Hace treinta años -el 15 de junio de 1977-, cuando los ciudadanos fuimos a votar en las primeras elecciones democráticas desde la República, ni la democracia estaba adquirida ni la transición era un barco con velocidad de crucero y rumbo garantizados. Apenas nos acordamos de que las esperanzas puestas en aquellas primeras elecciones no eran las mismas en todas las partes contratantes del tan alabado consenso. Fue la fuerza de los resultados la que convirtió las primeras Cortes democráticas en Asamblea Constituyente y la que derrumbó el sueño de los neofranquistas de crear una democracia tutelada. Y fue por este cambio de planes, que desencadenó las contradicciones en el seno de la mayoría, que Adolfo Suárez pudo rentabilizar en tan poco tiempo su condición de líder que trajo la democracia. Todo empezó a ir de prisa después de aquel primer voto.

A la vista de los resultados, con los Pactos de la Moncloa se creó el marco social necesario para que la situación económica no se cargara el proceso, aunque algunos mal pensados dicen que lo que allí hizo la generación de la transición fue arreglarse su futuro y los que vengan después que se las compongan como puedan. La elaboración de la Constitución consagró el mito del consenso y gestó este peculiar ingenio que es el Estado de las autonomías, con el milagro de sacar diecisiete comunidades donde sólo se esperaban cuatro o cinco. Se buscó el equilibrio en el reparto, haciendo cada vez más difícil saber qué es igual y qué es desigual. Pero todos estos pasos se seguían dando sin que nadie tuviera la hoja de ruta clara y definida. Pesaba la conciencia de que en cualquier momento todo podía saltar por los aires. Vino el episodio del 23-F, en que por un momento pensamos que el pasado podía abrasarnos. Y hubo llamada al orden general. Pero el verdadero inicio de la normalidad fue cuando llegó Felipe González y mandó a parar.

Con González en La Moncloa, el nuevo régimen había completado, con la alternancia, su legitimidad. Y la izquierda quedaba definitivamente incorporada. El proceso tomaba un ritmo claro: paz interior e incorporación plena a Europa. El precio tuvo un nombre: desencanto. Pero el país puso una velocidad de crucero que le ha hecho atrapar en muchas cosas a países vecinos que nos llevaban larga distancia. Si un reproche de fondo se le podía hacer al PSOE en sus años de gobierno es no haber dotado a este país de la cultura democrática de la que carecía. Felipe González impuso la normalidad democrática antes de que hiciéramos el aprendizaje. Y este lastre se sigue arrastrando.

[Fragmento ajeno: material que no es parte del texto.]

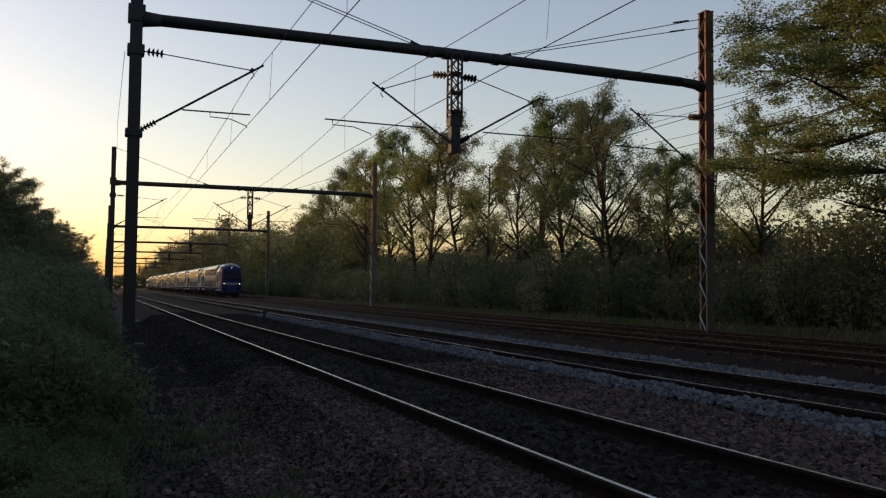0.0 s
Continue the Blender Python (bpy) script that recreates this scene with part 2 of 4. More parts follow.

Después vinieron algunos sustos. El referéndum de la OTAN que probablemente fue bueno para España pero no tanto para la democracia española. Aquel día la poca inocencia que quedaba se desvaneció. El terrible episodio del GAL, que acabó con la presunción de superioridad moral de la izquierda y abrió la primera batalla sin cuartel de la democracia. Más tarde, José María Aznar fracturó el país al meterlo en una guerra injusta y no deseada para la mayoría de españoles. Afortunadamente, cuando estos acontecimientos ocurrieron los mecanismos democráticos ya funcionaban normalmente, y unos y otros los pagaron en las urnas.

Pero desde aquellos inciertos primeros días de la transición hasta hoy una sola cosa ha sido constante: la más persistente herencia del franquismo, ETA. Pesaba en las incertezas del principio y pesa en estos tiempos presentes en que están prohibidas las melancolías. Hay errores de origen que se pagan: darse cuenta demasiado tarde de que ETA no era una organización antifranquista que cambiaría sus métodos al acabar la dictadura. Y cuando, por fin, se entendió que la violencia perviviría se tardó demasiado tiempo en tener la convicción de derrotarla. Y se confió demasiado en los que decían conocerla de cerca. Por eso ahora tenemos que volver hablar de consenso. El consenso es un instrumento, no es un fin, a pesar de que así lo hayan creído los nostálgicos de la transición. Si el instrumento se convierte en fin se adultera la democracia. Pero es un instrumento necesario en determinados casos. Por ejemplo, para acabar con el terrorismo, desde una democracia que está plenamente consolidada, aunque su calidad deje bastante que desear.